If you have particularly sensitive skin, you may even want to seek shade during the sun's high point of the day. Choosing protective clothing to minimize the amount of skin you have exposed to the sun altogether is also a good idea. Plenty of outdoor apparel retailers offer built-in UPF (ultraviolet protection factor) that blocks both UVA and UVB rays.
And if you have a history of skin cancer, or may be at high-risk for skin cancer, avoiding excess sun exposure may be best. But in the event you find yourself in the sunlight, the Skin Cancer Foundation suggests that SPF 50 may not be enough protection. Consult your doctor about which protection may be right for you.
Chemical or Mineral
There are essentially two different types of active sunscreen ingredients that help prevent UVA and UVB rays, and they are chemical ingredients or mineral (physical) ingredients. Here's how they work:
Chemical sunscreen products use active ingredients like oxybenzone, avobenzone, octisalate, octocrylene, homosalate, and octinoxate which according to Piedmont Healthcare, absorbs the sun's rays, converts the rays to heat, and releases them from the body.
Mineral sunscreens "work like a shield, sitting on the surface of your skin and deflecting the sun's rays," according to the American Academy of Dermatology Association.
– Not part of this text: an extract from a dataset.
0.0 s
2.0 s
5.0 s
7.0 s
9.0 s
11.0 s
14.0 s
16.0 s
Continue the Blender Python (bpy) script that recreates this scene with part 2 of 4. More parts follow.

These use active ingredients like zinc oxide and/or titanium dioxide and are typically a good alternative for sensitive skin types or even babies and toddlers.
No matter your desired protection, make sure not to miss the top of your head, ears, and even your lips! The American Academy of Dermatology Association recommends a broad-spectrum lip balm with a minimum SPF value of 30 for healthy, sun-kissed lips.
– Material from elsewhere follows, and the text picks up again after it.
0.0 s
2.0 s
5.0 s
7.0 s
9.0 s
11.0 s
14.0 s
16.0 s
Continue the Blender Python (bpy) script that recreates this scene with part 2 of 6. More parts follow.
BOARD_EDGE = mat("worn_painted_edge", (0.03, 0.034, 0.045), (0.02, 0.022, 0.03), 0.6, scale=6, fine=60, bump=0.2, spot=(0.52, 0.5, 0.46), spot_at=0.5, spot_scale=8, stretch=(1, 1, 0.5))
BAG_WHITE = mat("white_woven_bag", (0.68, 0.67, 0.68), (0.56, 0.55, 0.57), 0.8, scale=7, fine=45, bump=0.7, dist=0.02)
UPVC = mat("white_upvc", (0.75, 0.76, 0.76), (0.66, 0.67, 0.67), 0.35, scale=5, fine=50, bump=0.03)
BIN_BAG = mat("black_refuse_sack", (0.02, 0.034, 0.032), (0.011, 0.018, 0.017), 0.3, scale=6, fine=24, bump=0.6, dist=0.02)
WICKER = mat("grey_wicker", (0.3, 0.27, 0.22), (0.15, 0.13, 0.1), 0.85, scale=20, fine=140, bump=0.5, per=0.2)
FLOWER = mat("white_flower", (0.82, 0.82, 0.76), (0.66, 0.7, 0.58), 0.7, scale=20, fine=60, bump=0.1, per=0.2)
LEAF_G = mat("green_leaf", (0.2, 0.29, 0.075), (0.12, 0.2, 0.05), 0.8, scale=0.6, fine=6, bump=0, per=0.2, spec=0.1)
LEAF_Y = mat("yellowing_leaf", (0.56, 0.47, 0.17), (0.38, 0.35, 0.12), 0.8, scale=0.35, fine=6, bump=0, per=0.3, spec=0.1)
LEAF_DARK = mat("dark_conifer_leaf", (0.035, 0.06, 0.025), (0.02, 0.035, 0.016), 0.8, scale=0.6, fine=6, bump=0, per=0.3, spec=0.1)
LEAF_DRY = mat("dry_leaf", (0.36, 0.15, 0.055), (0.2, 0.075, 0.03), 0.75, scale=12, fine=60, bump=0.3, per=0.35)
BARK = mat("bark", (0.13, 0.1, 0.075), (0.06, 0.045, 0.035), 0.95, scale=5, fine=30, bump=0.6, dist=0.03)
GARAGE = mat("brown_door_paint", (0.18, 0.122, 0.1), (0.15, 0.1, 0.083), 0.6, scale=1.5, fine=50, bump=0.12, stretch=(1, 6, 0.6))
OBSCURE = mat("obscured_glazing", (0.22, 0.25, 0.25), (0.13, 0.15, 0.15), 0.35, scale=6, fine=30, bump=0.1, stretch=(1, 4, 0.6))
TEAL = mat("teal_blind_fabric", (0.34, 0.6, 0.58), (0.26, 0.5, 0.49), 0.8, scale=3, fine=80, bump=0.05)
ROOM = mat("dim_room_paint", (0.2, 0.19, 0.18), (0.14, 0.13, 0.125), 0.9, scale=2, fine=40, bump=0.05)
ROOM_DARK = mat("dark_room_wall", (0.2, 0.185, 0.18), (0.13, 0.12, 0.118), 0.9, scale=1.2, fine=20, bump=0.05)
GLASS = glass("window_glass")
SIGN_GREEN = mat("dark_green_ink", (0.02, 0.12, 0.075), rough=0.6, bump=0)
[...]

So which SPF is right for me?
You've probably learned by now that there is no one magic number that covers every circumstance, but what you now know are the steps it takes to find out which SPF works best for you when you need it. So the next time you go shopping for sunscreen, find the right SPF by asking yourself the following:
Who the sunscreen is for (children or adults)
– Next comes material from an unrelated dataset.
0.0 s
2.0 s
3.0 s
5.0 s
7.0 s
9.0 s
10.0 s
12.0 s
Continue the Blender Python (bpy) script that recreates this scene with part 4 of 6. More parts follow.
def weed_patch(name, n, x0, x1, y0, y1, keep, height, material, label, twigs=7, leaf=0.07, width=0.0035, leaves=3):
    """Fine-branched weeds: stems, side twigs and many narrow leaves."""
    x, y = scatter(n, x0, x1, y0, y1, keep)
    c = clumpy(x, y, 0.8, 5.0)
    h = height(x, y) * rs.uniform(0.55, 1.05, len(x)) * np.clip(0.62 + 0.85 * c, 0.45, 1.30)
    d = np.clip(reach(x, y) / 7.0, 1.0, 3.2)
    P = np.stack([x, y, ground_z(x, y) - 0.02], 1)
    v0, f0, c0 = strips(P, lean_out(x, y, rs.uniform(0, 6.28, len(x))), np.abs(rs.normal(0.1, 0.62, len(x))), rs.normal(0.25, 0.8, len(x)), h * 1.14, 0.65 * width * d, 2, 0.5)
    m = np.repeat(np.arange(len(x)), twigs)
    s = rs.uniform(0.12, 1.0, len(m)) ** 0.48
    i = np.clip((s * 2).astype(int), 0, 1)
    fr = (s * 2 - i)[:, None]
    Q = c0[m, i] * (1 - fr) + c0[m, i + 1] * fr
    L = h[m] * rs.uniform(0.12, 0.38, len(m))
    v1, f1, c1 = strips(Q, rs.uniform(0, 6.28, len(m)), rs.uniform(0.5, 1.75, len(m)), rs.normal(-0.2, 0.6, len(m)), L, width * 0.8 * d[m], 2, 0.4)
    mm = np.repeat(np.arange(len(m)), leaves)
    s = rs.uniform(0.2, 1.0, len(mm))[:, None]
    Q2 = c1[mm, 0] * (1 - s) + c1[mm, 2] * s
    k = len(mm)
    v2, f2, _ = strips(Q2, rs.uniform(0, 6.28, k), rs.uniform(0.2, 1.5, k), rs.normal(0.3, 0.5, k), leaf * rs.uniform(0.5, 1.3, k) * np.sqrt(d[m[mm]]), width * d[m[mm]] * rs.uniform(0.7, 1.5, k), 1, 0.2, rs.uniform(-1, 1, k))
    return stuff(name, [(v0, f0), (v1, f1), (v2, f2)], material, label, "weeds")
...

Sensitivity to sun exposure
Amount of time you will be spending outdoors
Your preference for the type of SPF protection (chemical or mineral)
Lastly, always make sure your sunscreen has not expired
Remember, you can always start with a water-resistant, broad-spectrum sunscreen with a minimum SPF value of 30, which is recommended by dermatologists and research done by credible organizations. (We suggest listening to the pros on this one.) Now put up your broad-spectrum covered feet up and enjoy the great outdoors with peace of mind.